In the entries below, find the lines with the word "This" and copy them.

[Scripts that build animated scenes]
******************************

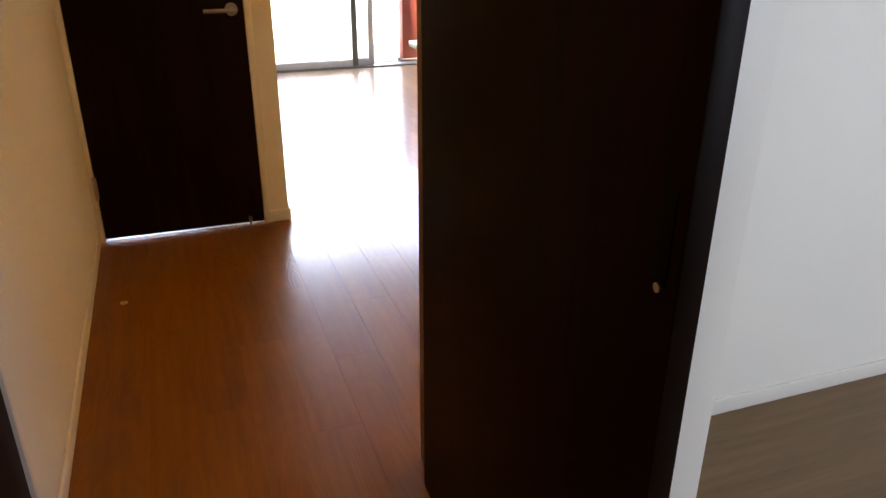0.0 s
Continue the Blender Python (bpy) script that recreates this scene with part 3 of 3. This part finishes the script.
def burner(cx, cy, k, turn):
    """A gas burner with a drip ring, head, sensor and six trivet arms; k scales it."""
    z = 0.8712
    tr = part("drip_ring", lathe(bmesh.new(), (cx, cy, z), [(0.030 * k, 0.0), (0.0635 * k, 0.0), (0.0655 * k, 0.004), (0.064 * k, 0.0075), (0.060 * k, 0.0080), (0.057 * k, 0.0045), (0.044 * k, 0.0035), (0.030 * k, 0.0035)], 40), M_IRON, hob, "black enamel drip ring")
    part("burner_base", lathe(bmesh.new(), (cx, cy, z), [(0.0, 0.004), (0.0375 * k, 0.004), (0.0380 * k, 0.0112), (0.036 * k, 0.0122), (0.0, 0.0122)], 36), M_NICKEL, tr)
    part("burner_cap", lathe(bmesh.new(), (cx, cy, z), [(0.010, 0.0126), (0.034 * k, 0.0126), (0.0372 * k, 0.0142), (0.0376 * k, 0.0175), (0.0360 * k, 0.0195), (0.020 * k, 0.0212), (0.0095, 0.0214)], 36), M_IRON, tr)
    part("sensor_sleeve", lathe(bmesh.new(), (cx, cy, z), [(0.0, 0.0200), (0.0110, 0.0200), (0.0110, 0.0315), (0.0095, 0.0325), (0.0, 0.0325)], 20), M_IRON, tr)
    part("sensor", lathe(bmesh.new(), (cx, cy, z), [(0.0, 0.0328), (0.0066, 0.0328), (0.0078, 0.0340), (0.0078, 0.0380), (0.0064, 0.0398), (0.0, 0.0402)], 20), M_NICKEL, tr, "nickel temperature sensor")
    part("igniter", rod(bmesh.new(), (cx - 0.018 * k, cy - 0.050 * k, z + 0.003), (cx - 0.018 * k, cy - 0.050 * k, z + 0.017), 0.003, 0.002, n=10), M_CUP, tr)
    R, r = 0.1085 * k, 0.058 * k
    shape = [(r, 0.004), (0.82 * R, 0.002), (R + 0.004, -0.0005), (R + 0.006, 0.0), (R, 0.033), (R - 0.007, 0.0365), (r + 0.004, 0.0325), (r + 0.004, 0.0295), (R - 0.015, 0.0315), (R - 0.013, 0.014), (0.82 * R, 0.011), (r, 0.010)]
    for j in range(6):
        a = radians(turn + 60 * j)
        ca, sa = math.cos(a), math.sin(a)
        w = 0.0018
        arm = bmesh.new()
        low = [arm.verts.new((cx + rr * ca - w * sa, cy + rr * sa + w * ca, z + h)) for rr, h in shape]
        high = [arm.verts.new((cx + rr * ca + w * sa, cy + rr * sa - w * ca, z + h)) for rr, h in shape]
        m = len(shape)
        arm.faces.new(low)
        arm.faces.new(high[::-1])
        for i in range(m):
            arm.faces.new((low[i], high[i], high[(i + 1) % m], low[(i + 1) % m]))
        bmesh.ops.recalc_face_normals(arm, faces=arm.faces[:])
        part("trivet_arm", arm, M_IRON, tr)


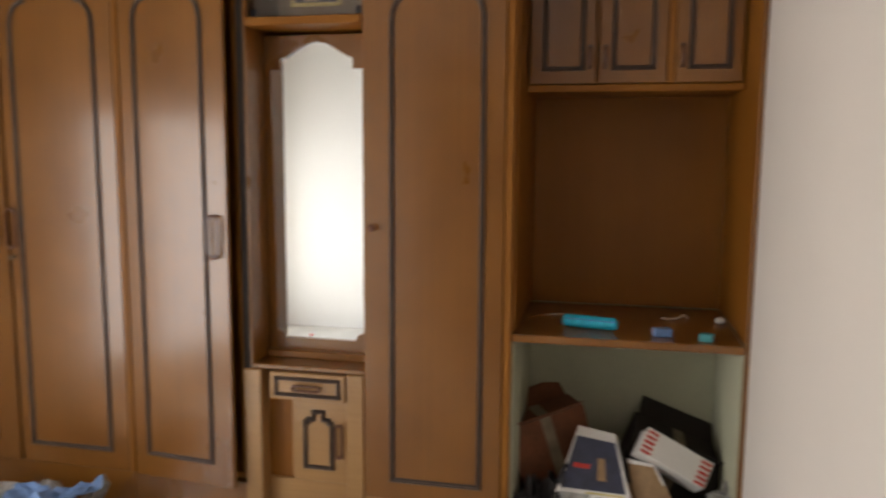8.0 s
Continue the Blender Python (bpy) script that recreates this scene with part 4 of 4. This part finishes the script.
whole("wire_loop", tube(bmesh.new(), curve_pts([(-0.3, -2.42, 0.799), (-0.42, -2.43, 0.799), (-0.52, -2.37, 0.799), (-0.55, -2.27, 0.799)], 6), 0.0022, 6), M_CHROME, "thin bent wire lying on the shelf", "wire")


def slab(name, size, m, material, label, category, extra=()):
    t = thing(name, m.translation, label, category, "cartons and papers heaped in the niche")
    w, h, dpt = size
    part("body", B((-dpt / 2, -w / 2, 0), (dpt / 2, w / 2, h), 0.003, m), material, t)
    if not extra:
        for q, ang in ((-1, 38), (1, -24)):
            part("flap", B((-dpt * 0.45, -w * 0.46, 0), (dpt * 0.02, w * 0.46, 0.003), 0.001, m @ Matrix.Translation((dpt * 0.46 * q, 0, h)) @ Matrix.Rotation(radians(ang if q < 0 else 180 + ang), 4, "Y") @ Matrix.Translation((0, 0, 0.001))), material, t)
        part("tape", B((-dpt * 0.505, -0.02, h * 0.1), (dpt * 0.505, 0.02, h * 1.004), 0, m), M_OLIVE, t, "brown packing tape")
    for nm, (y0, z0, y1, z1), mm in extra:
        part(nm, B((dpt / 2 - 0.001, y0, z0), (dpt / 2 + 0.0015, y1, z1), 0, m), mm, t)
    return t


R = lambda ax, d: Matrix.Rotation(radians(d), 4, ax)
P = Matrix.Translation


def carton(name, tl, tr, br, bl, depth, material, label, decals=(), category="box"):
    """A box known by its front face; decals are (name, u0, v0, u1, v1, material) on that face."""
    t = thing(name, (Vector(bl) + Vector(br)) / 2, label, category, "cartons and papers heaped in the niche")
    tl, tr, br, bl = (Vector(p) for p in (tl, tr, br, bl))
    nrm = (br - bl).cross(tl - bl).normalized()
    at = lambda u, v, k: (bl * (1 - u) + br * u) * (1 - v) + (tl * (1 - u) + tr * u) * v + nrm * k
    bm = loft(bmesh.new(), [[at(u, v, k) for u, v in ((0, 0), (1, 0), (1, 1), (0, 1))] for k in (-depth, 0)])
    bmesh.ops.bevel(bm, geom=list(bm.edges), offset=0.0025, segments=1, affect="EDGES")
    part("body", bm, material, t)
    for nm, u0, v0, u1, v1, mm in decals:
        part(nm, loft(bmesh.new(), [[at(u, v, k) for u, v in ((u0, v0), (u1, v0), (u1, v1), (u0, v1))] for k in (-0.001, 0.0012)]), mm, t)
    return t


carton("printed_carton", (-0.45, -2.245, 0.42), (-0.44, -2.115, 0.4), (-0.235, -2.027, 0.125), (-0.235, -2.35, 0.122), 0.045, M_PAPERW, "white-edged carton with dark blue printed picture, leaning",
       [("printed_picture", 0.05, 0.4, 0.94, 0.9, M_DKBLUE), ("print_mark", 0.14, 0.6, 0.42, 0.645, M_RED), ("printed_blot", 0.55, 0.5, 0.68, 0.72, M_CARD), ("printed_sheet", 0.05, 0.02, 0.46, 0.36, M_GREYP),
        ("print_strip", 0.4, 0.365, 0.9, 0.385, M_YELLOWP), ("print_strip", 0.5, 0.03, 0.95, 0.06, M_YELLOWP)]
       + [("printed_box", 0.55 + 0.14 * a, 0.1 + 0.09 * b, 0.64 + 0.14 * a, 0.16 + 0.09 * b, M_PURPLE if (a + b) % 2 else M_DKBLUE) for a in range(3) for b in range(3)])
carton("striped_carton", (-0.43, -2.002, 0.442), (-0.43, -1.782, 0.328), (-0.37, -1.82, 0.258), (-0.37, -2.04, 0.374), 0.085, M_PAPERW, "white carton with red striped ends",
       [("stripe", u, 0.04 + 0.19 * k, u + 0.15, 0.14 + 0.19 * k, M_RED) for u in (0.02, 0.83) for k in range(5)])
carton("cardboard_sheet", (-0.42, -2.075, 0.325), (-0.4, -1.985, 0.318), (-0.33, -1.9, 0.19), (-0.27, -2.02, 0.122), 0.006, M_CARD, "torn brown corrugated cardboard sheet with a white edge", [("torn_edge", 0.0, 0.93, 1.0, 1.0, M_PAPERW), ("torn_edge", 0.93, 0.55, 1.0, 1.0, M_PAPERW)], "cardboard")
carton("low_carton", (-0.36, -1.935, 0.205), (-0.34, -1.775, 0.2), (-0.25, -1.765, 0.122), (-0.25, -1.965, 0.122), 0.05, M_CARDR, "reddish brown carton with a pale label", [("paper_label", 0.3, 0.35, 0.98, 0.65, M_GREYP)])
slab("brown_carton", (0.3, 0.26, 0.2), P((-0.6, -2.32, 0.16)) @ R("X", 18) @ R("Z", 20), M_CARDR, "reddish brown cardboard carton at the back", "box")
slab("dark_carton", (0.34, 0.2, 0.2), P((-0.62, -1.95, 0.15)) @ R("X", -20), M_DARK, "dark shoe carton under the heap", "box")


def crumpled(name, at, sx, sy, h, material, label, seed, m=None, cat="newspaper", group=""):
    bm = bmesh.new()
    bmesh.ops.create_grid(bm, x_segments=22, y_segments=22, size=0.5)
    for v in bm.verts:
        p = Vector((v.co.x * 3.1, v.co.y * 3.1, seed))
        z = abs(noise.noise(p)) + 0.45 * abs(noise.noise(p * 2.7))
        v.co = Vector((v.co.x * sx, v.co.y * sy, z * h)) + 0.03 * Vector((noise.noise(p + Vector((5, 0, 0))), noise.noise(p + Vector((0, 5, 0))), 0))
    ext = bmesh.ops.extrude_face_region(bm, geom=list(bm.faces))
    bmesh.ops.translate(bm, vec=(0, 0, 0.002), verts=[g for g in ext["geom"] if isinstance(g, bmesh.types.BMVert)])
    bm.transform(Matrix.Translation(at) @ (m or Matrix()))
    return whole(name, bm, material, label, cat, group)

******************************

■ **TASK RESULT**:
Continue the Blender Python (bpy) script that recreates this scene with part 3 of 3. This part finishes the script.
Continue the Blender Python (bpy) script that recreates this scene with part 4 of 4. This part finishes the script.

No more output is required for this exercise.